Two Members of the Knesset were present – Dove Hanin and Abu Villan – as well as Palestinians from Hebron and other groups. The demonstration took place on the road below the occupied house and then moved up to in front of the mosque besides the occupied house. There was a heavy police and army presence who controlled the route of the demonstration but the demonstration remained peaceful.

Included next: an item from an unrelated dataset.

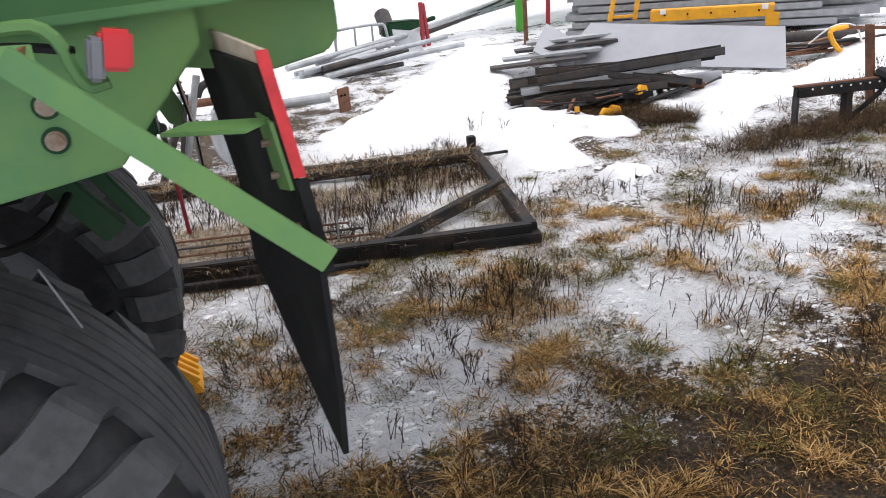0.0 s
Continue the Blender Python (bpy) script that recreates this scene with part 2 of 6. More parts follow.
BOARD_SNOW = board_snow_material()
SLAT_PAINT = paint("worn_slat_paint", (0.018, 0.019, 0.013), 0.55, spec=0.15, grain=6, spread=0.3, dirt=(0.055, 0.033, 0.027), dirt_amount=0.85, dirt_scale=2.2, bump=0.2)
SLAT_GREEN = paint("green_slat_paint", (0.014, 0.048, 0.02), 0.5, spec=0.2, grain=6, spread=0.25, dirt=(0.03, 0.035, 0.025), dirt_amount=0.5, dirt_scale=2.2, bump=0.2)
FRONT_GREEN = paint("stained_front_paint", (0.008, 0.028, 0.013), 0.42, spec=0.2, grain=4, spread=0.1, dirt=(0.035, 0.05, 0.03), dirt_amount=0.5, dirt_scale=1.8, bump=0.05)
def film_material():
    """Dried grey mud over the green paint, after the mud layer of the mesh, with dark crumbs where it is thick."""
    m = paint("mud_film", (0.15, 0.138, 0.134), 0.75, grain=22, spread=0.3, dirt=(0.015, 0.012, 0.01), dirt_amount=1.0, dirt_scale=30, bump=0.7, bump_scale=45, spec=0.15)
    n, l = m.node_tree.nodes, m.node_tree.links
    b = n["Principled BSDF"]
    mud = b.inputs["Base Color"].links[0].from_socket
    layer = n.new("ShaderNodeVertexColor")
    layer.layer_name = "mud"
    r = n.new("ShaderNodeValToRGB")
    for p, c in ((0.3, (0.012, 0.018, 0.01)), (0.5, (0.04, 0.034, 0.028))):
        r.color_ramp.elements.new(p).color = (*c, 1)
    r.color_ramp.elements[0].color = (0.008, 0.028, 0.013, 1)
    r.color_ramp.elements[3].color = (0.15, 0.138, 0.134, 1)
    l.new(layer.outputs["Color"], r.inputs["Fac"])
    k = n.new("ShaderNodeMapRange")
    k.inputs["From Min"].default_value, k.inputs["From Max"].default_value = 0.6, 0.95
    l.new(layer.outputs["Color"], k.inputs["Value"])
    mix = n.new("ShaderNodeMix")
    mix.data_type = "RGBA"
    l.new(k.outputs["Result"], mix.inputs["Factor"])
    l.new(r.outputs["Color"], mix.inputs[6])
    l.new(mud, mix.inputs[7])
    l.new(mix.outputs[2], b.inputs["Base Color"])
    return m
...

Knesset Members: Dove Hanin and Abu Villan

Israeli settlers occupy Palestinian home

The road in front of the occupied house is already blocked to Palestinian cars by a road block of earth and concrete blocks and Palestinian youths were often told to move away from the wall between the house and mosque by the Israeli army. The army did not tell the settlers to stay away from their side of the wall. Palestinians are still allowed to pass in front of the occupied house on foot, although restrictions are already being put on this, such as a Palestinian man not being allowed to pass carrying a gas canister but having to take it a long way round to the other side of the occupied house.

Monday, 26 March

At 14.35 at checkpoint 56 in Tel Rumeida, a Palestinian man asked the two Israeli guards at the checkpoint to open the side gate for him so that he could bring through a metal trolley with a tray of yoghurt-like food and a tray of boxes of choclates. The soldiers refused to open the gate, saying that the man had to unload the two trays, carry them through the checkpoint and then take the trolley through the gate seperately. The Palestinian man said he had a slipped disc in his back and could not carry them. One of the soldiers responded that his own father had a slipped disc and could still carry such items and so therefore the Palestinian should be able to carry them. In the end, a Palestinian boy, also waiting at the checkpoint, carried the trays through and the Palestinian man was allowed through the gate with his trolley.

At 16.55 Jamil Abu Hekel, a Palestinian boy aged approximately 10, who lives in the house opposite the Tel Rumeida settlement, attempted to walk up to his house, as he does every day. A HRW accompagnied him. When they had nearly reached the soldiers’ post just below the settlement, the two Israeli soliders posted at the crossing called them back and asked Jamil his name and where he lives. Jamil told them, spelt his name and once the soldiers had checked this information on their radio, Jamil and the HRW were allowed to continue. Just past the soldiers’ post below Tel Rumeida settlement, the two were called back to the soldiers’ post there, and were again questioned as to who they were and why there were walking up the hill. One of the soldiers also asked Jamil at one point if he was a Muslim and asked who the HRW was. Jamil said that she was a friend and walking with him to his house. After a couple of minutes, Jamil was allowed to continue but the HRW was not allowed to pass and the soldier even told her that she was not allowed to stand with him to watch to see that Jamil got home safely, with no harrassment from the settlers.

When the HRW asked the soldier why she wasn’t allowed to do this, the soldier said that there were cameras and soldiers all around and so Jamil would be protected. The HRW countered that the settlers had often attacked this particular family and the cameras and the soliders had not protected them then. The soldier answered that “those who should be protected are protected”. After questioning by the HRW, the soldier admitted that Jamil should be protected.

Jamil said that these difficulties in being allowed home happened every day.